Consumer beauty revenue rose 9 percent as reported in Q4, with core LFL growth of 10 percent, driven by strong growth across all categories. For FY23, consumer beauty grew 5 percent as reported, while core LFL revenues grew 11 percent, including high single digit to double digit LFL growth across the majority of Coty's leading brands.

Geographically, all regions contributed to the company's growth in Q4 and FY23. For the year, Americas grew 9 percent as reported and 10 percent LFL, EMEA grew 1 percent and 13 percent on a core LFL basis, and Asia Pacific grew 7 percent as reported and 13 percent LFL.

Highlights of Coty’s operational performance

In Q4, reported gross margins increased by 110 bps to 62.9 percent, while adjusted gross margin grew 70 bps to 62.8 percent. For FY23, Coty delivered a reported and adjusted gross margin of 63.9 percent, reflecting a 40 bps increase on a reported basis and a 20 bps increase on an adjusted basis.
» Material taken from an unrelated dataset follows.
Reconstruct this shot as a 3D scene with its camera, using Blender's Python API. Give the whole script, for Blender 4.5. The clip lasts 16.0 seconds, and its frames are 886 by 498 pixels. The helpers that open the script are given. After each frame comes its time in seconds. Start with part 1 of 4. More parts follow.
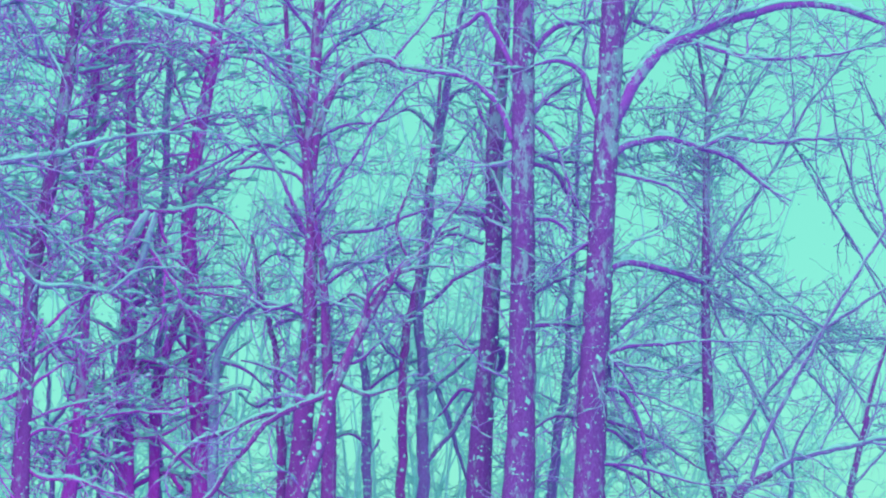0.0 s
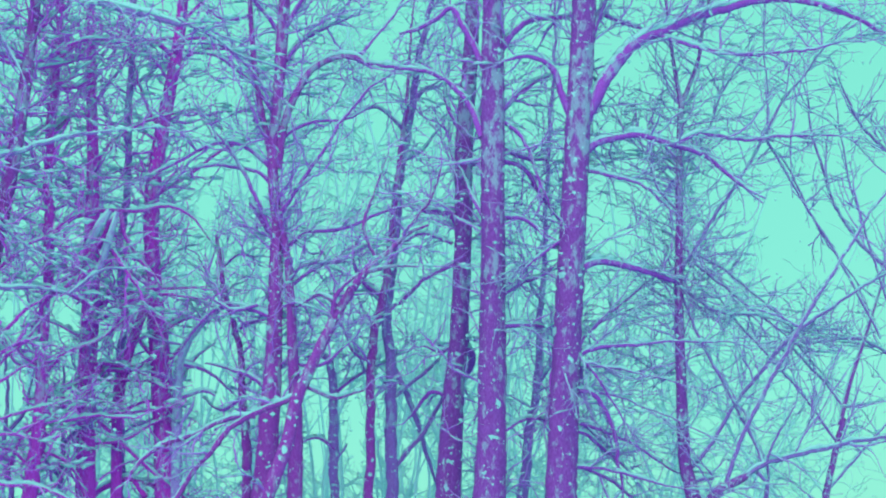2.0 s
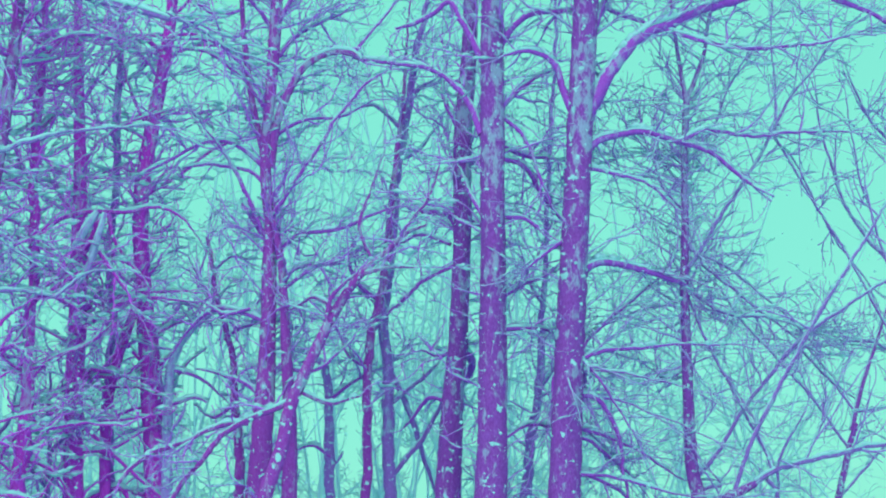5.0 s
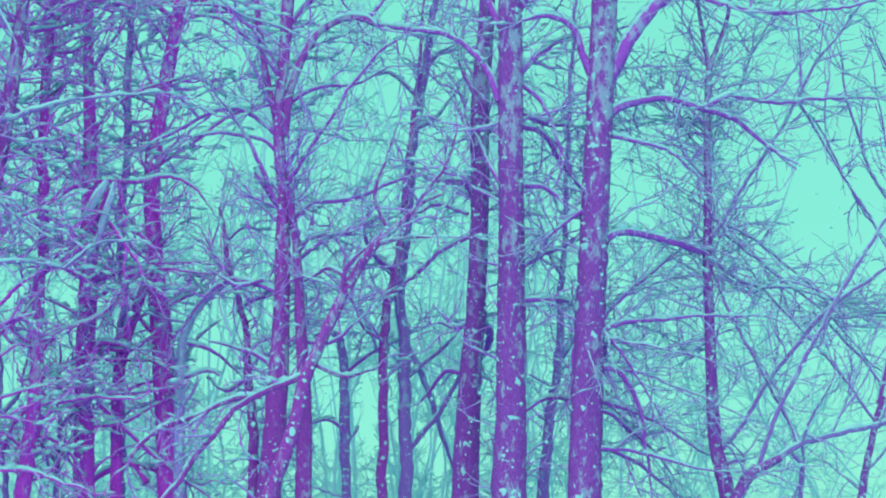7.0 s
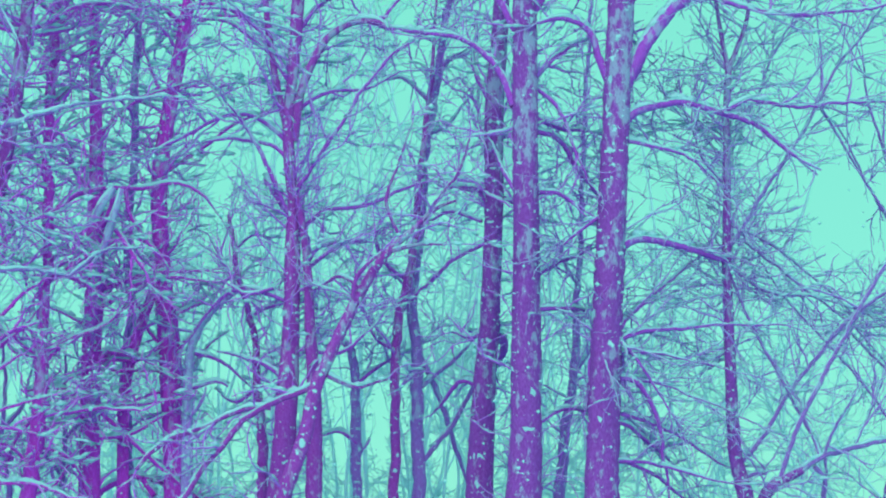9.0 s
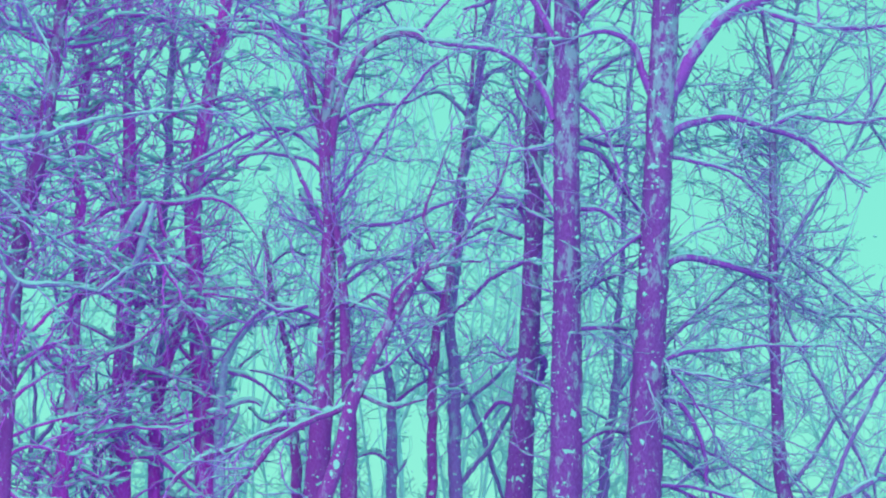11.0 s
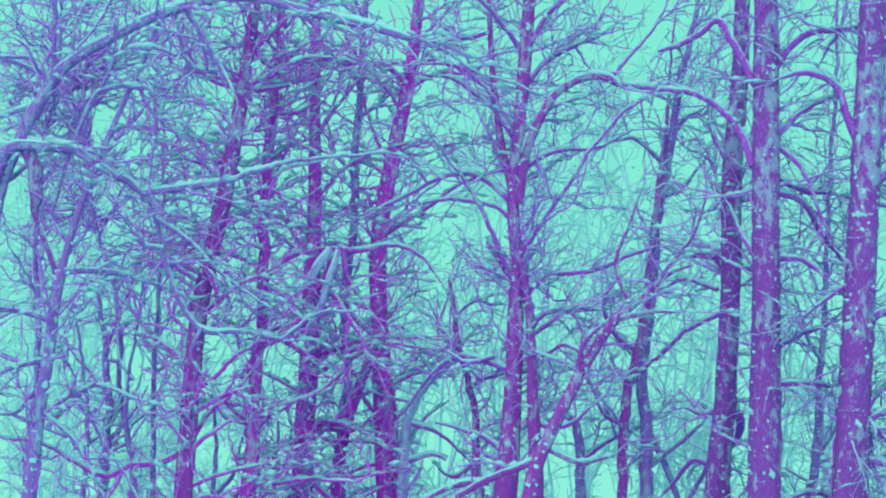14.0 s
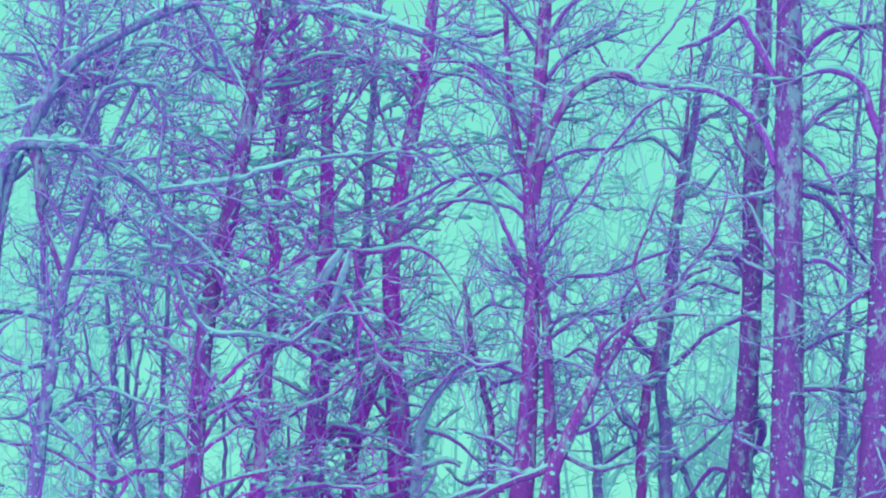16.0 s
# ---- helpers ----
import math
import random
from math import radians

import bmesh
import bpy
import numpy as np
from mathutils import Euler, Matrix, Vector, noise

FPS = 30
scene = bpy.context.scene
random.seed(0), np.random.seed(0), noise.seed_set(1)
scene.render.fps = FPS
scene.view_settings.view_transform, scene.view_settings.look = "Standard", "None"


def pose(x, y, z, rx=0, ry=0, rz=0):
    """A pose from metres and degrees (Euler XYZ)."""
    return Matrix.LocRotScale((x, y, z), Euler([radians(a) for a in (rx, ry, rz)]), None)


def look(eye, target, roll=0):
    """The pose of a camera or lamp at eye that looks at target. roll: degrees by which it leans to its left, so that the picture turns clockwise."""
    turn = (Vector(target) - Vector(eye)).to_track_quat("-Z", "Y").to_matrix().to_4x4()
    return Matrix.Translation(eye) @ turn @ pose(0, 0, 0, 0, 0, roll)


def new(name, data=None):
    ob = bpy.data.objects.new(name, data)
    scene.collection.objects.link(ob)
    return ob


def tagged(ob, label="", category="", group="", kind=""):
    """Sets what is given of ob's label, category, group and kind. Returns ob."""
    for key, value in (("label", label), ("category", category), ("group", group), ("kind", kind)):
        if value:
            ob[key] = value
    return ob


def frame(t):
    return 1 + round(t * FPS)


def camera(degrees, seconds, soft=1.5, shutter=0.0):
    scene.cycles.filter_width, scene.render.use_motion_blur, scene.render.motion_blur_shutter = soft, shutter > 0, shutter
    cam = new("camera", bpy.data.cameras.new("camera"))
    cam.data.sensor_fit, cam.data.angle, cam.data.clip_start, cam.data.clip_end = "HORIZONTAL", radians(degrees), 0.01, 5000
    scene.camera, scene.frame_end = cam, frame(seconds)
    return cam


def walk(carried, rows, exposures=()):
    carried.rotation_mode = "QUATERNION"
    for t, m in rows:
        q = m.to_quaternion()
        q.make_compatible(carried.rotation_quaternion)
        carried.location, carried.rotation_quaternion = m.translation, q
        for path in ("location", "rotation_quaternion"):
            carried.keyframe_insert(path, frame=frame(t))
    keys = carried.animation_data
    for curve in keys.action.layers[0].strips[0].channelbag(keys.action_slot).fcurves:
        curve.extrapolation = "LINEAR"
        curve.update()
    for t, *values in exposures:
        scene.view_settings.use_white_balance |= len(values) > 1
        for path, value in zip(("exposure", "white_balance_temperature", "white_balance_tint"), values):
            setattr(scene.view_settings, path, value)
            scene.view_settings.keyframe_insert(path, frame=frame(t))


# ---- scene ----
# ---- camera ----
LENS, EYE, SPEED = 27.0, 1.7, 0.3536
cam = camera(LENS, 16.0, soft=2.1)
# seconds, yaw, pitch above the level, roll
PATH = [
    (0.0, -0.017, 10.002, -0.041),
    (0.5, -0.068, 10.038, 0.030),
    (1.0, -0.123, 10.114, 0.069),
    (1.5, -0.514, 10.161, 0.195),
    (2.0, -0.958, 10.192, 0.275),
    (2.5, -1.240, 10.227, 0.367),
    (3.0, -1.184, 10.235, 0.309),
    (3.5, -1.078, 10.273, 0.383),
    (5.8, -1.010, 10.626, 0.508),
    (6.0, -1.103, 9.766, 0.429),
    (6.5, -0.653, 9.429, 0.517),
    (7.0, -0.478, 9.853, 0.487),
    (7.5, -0.369, 10.153, 0.439),
    (8.0, -0.244, 10.288, 0.453),
    (8.5, -0.134, 10.311, 0.460),
    (10.8, 0.410, 10.729, 0.393),
    (11.0, 1.051, 11.101, -0.041),
    (11.5, 3.152, 11.317, -0.573),
    (12.0, 5.278, 11.679, -1.162),
    (12.5, 6.224, 9.473, -0.978),
    (13.0, 6.577, 10.805, -1.155),
    (13.5, 6.663, 12.756, -1.727),
    (14.0, 6.808, 12.948, -1.745),
    (14.5, 6.959, 13.142, -1.808),
    (15.0, 7.115, 13.193, -1.866),
    (15.5, 7.262, 13.229, -1.881),
    (16.0, 7.379, 13.292, -1.986),
]
walk(cam, [(t, pose(0, SPEED * t, EYE, 90 + pitch, roll, yaw)) for t, yaw, pitch, roll in PATH])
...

The company delivered Q4 reported operating income of 129 million dollars, with 61 percent growth in the adjusted operating income to 105.1 million dollars and 25 percent growth in the adjusted EBITDA to 165.4 million dollars. For FY23, reported operating income more than doubled to 543.7 million dollars, adjusted operating income grew 20 percent to 738.8 million dollars, and adjusted EBITDA grew 7 percent to 972.8 million dollars.

Coty's reported FY23 EPS increased to 57 cents and the adjusted EPS nearly doubled to 53 cents.

Coty targets FY24 LFL sales growth between 6 to 8 percent

For FY24 for the core business to grow at the top of Coty's medium term target range of 6 to 8 percent LFL.

Coty is targeting FY24 adjusted EBITDA margin expansion of 10 to 30 bps, with similar performance in 1H24 and 2H24, implying FY24 adjusted EBITDA of 1,065 to 1,075 million dollars. Within this outlook, Coty expects modest FY24 gross margin expansion year on year.

The company targets total FY24 adjusted EPS, excluding equity swap, of 44 cents to 47 cents, implying 16 to 25 percent growth.

“In sum, Coty is successfully executing on the strategy we laid out three years ago. We are delivering a best in class medium term growth algorithm, including a mid-20s percent EPS CAGR, active deleveraging, and targeted capital returns, as we propel our growth story and strengthen our position as a beauty powerhouse," added Nabi.